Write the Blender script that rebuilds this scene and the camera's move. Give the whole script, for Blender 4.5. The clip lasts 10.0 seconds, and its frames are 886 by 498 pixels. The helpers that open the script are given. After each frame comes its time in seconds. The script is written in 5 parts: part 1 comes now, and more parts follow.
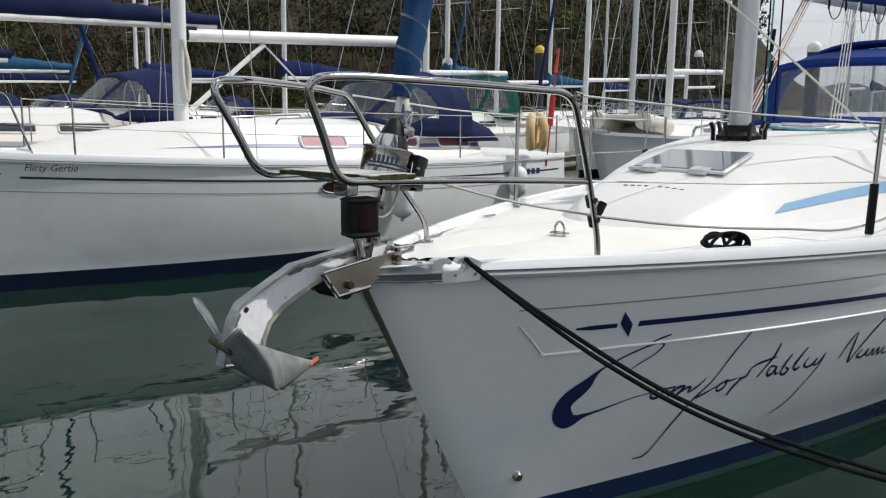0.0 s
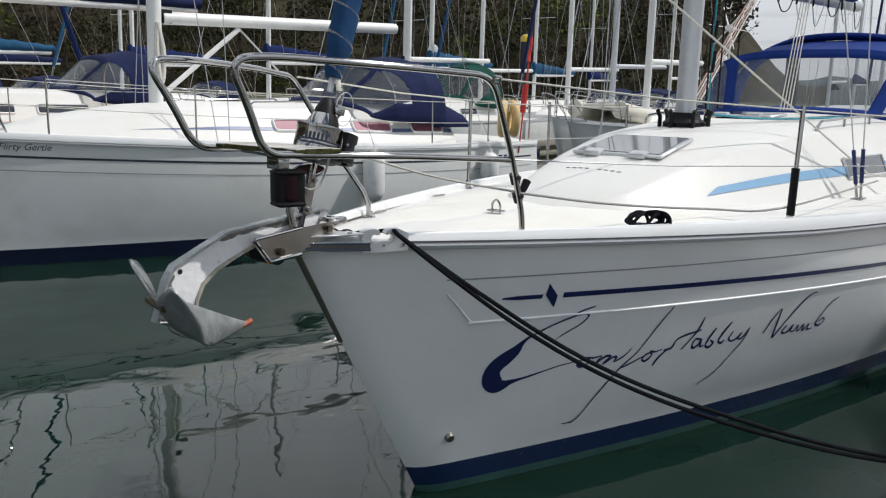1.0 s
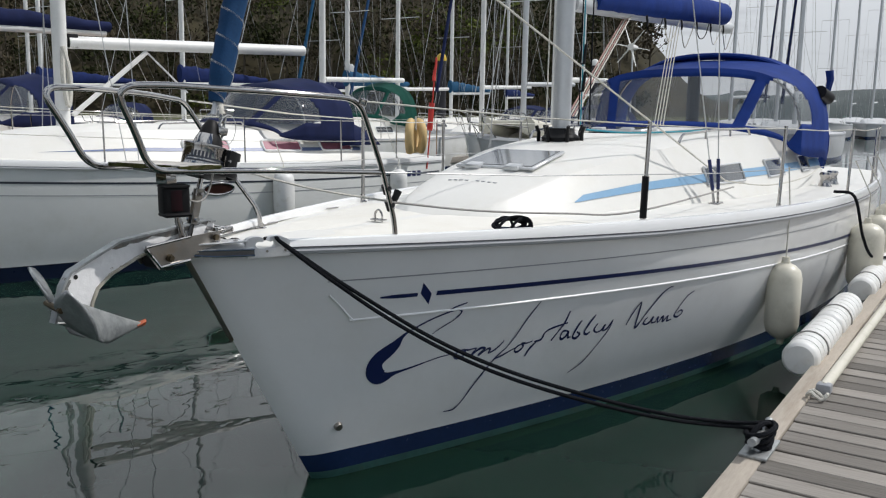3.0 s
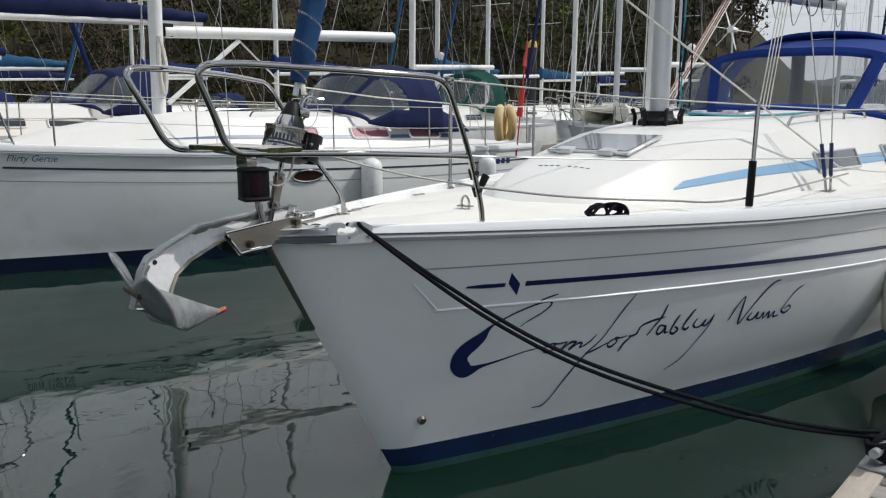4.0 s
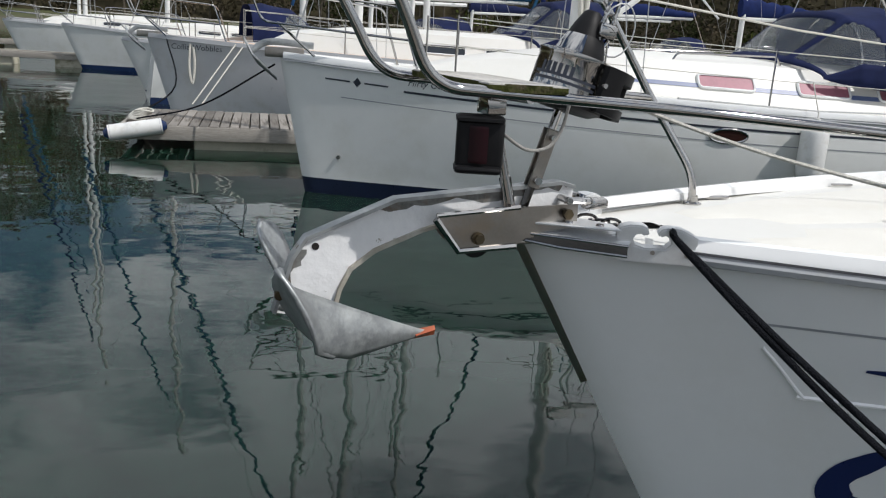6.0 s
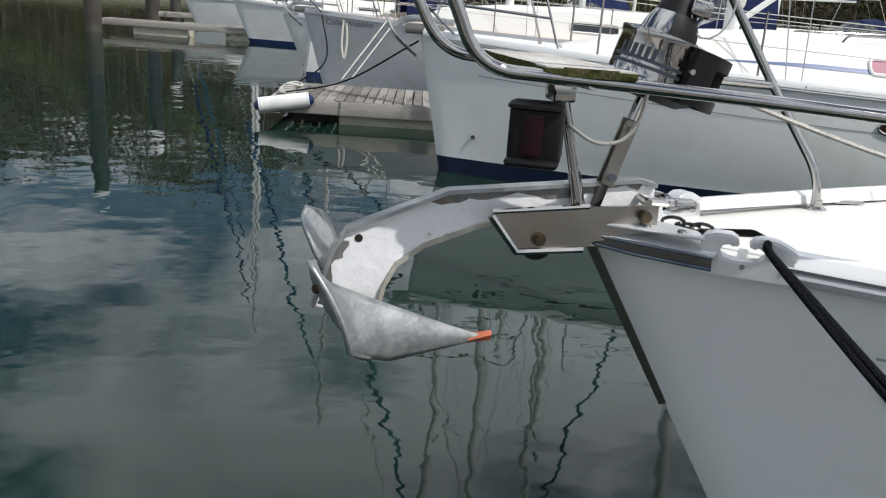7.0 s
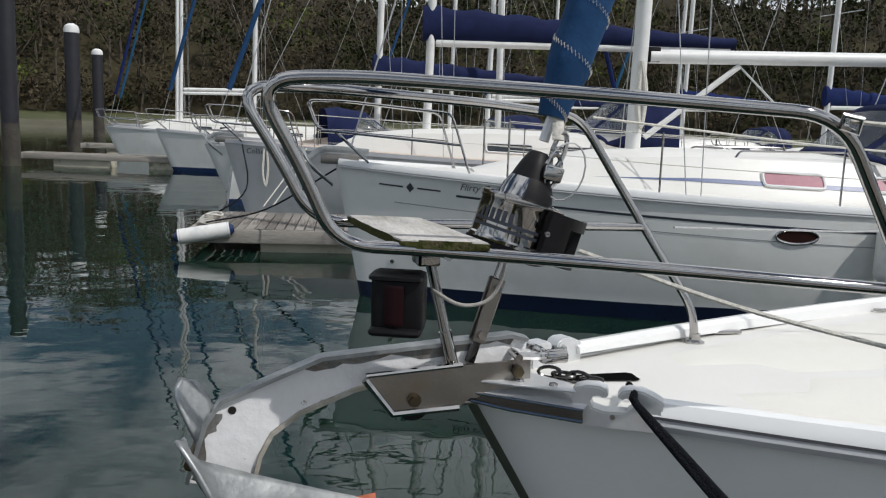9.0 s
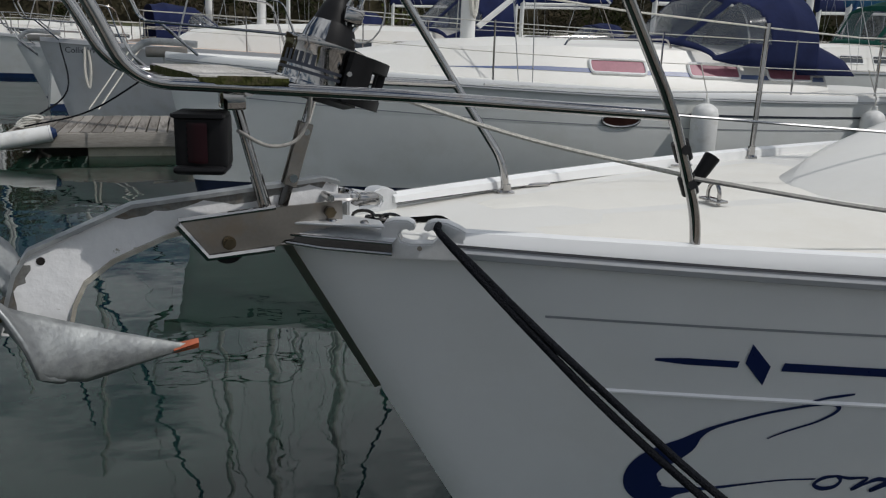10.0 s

Written request
Give back the whole listing as it stands, minus its pictures.

Completed exercise
Write the Blender script that rebuilds this scene and the camera's move. Give the whole script, for Blender 4.5. The clip lasts 10.0 seconds, and its frames are 886 by 498 pixels. The helpers that open the script are given. After each frame comes its time in seconds. The script is written in 5 parts: part 1 comes now, and more parts follow.
0.0 s
1.0 s
3.0 s
4.0 s
6.0 s
7.0 s
9.0 s
10.0 s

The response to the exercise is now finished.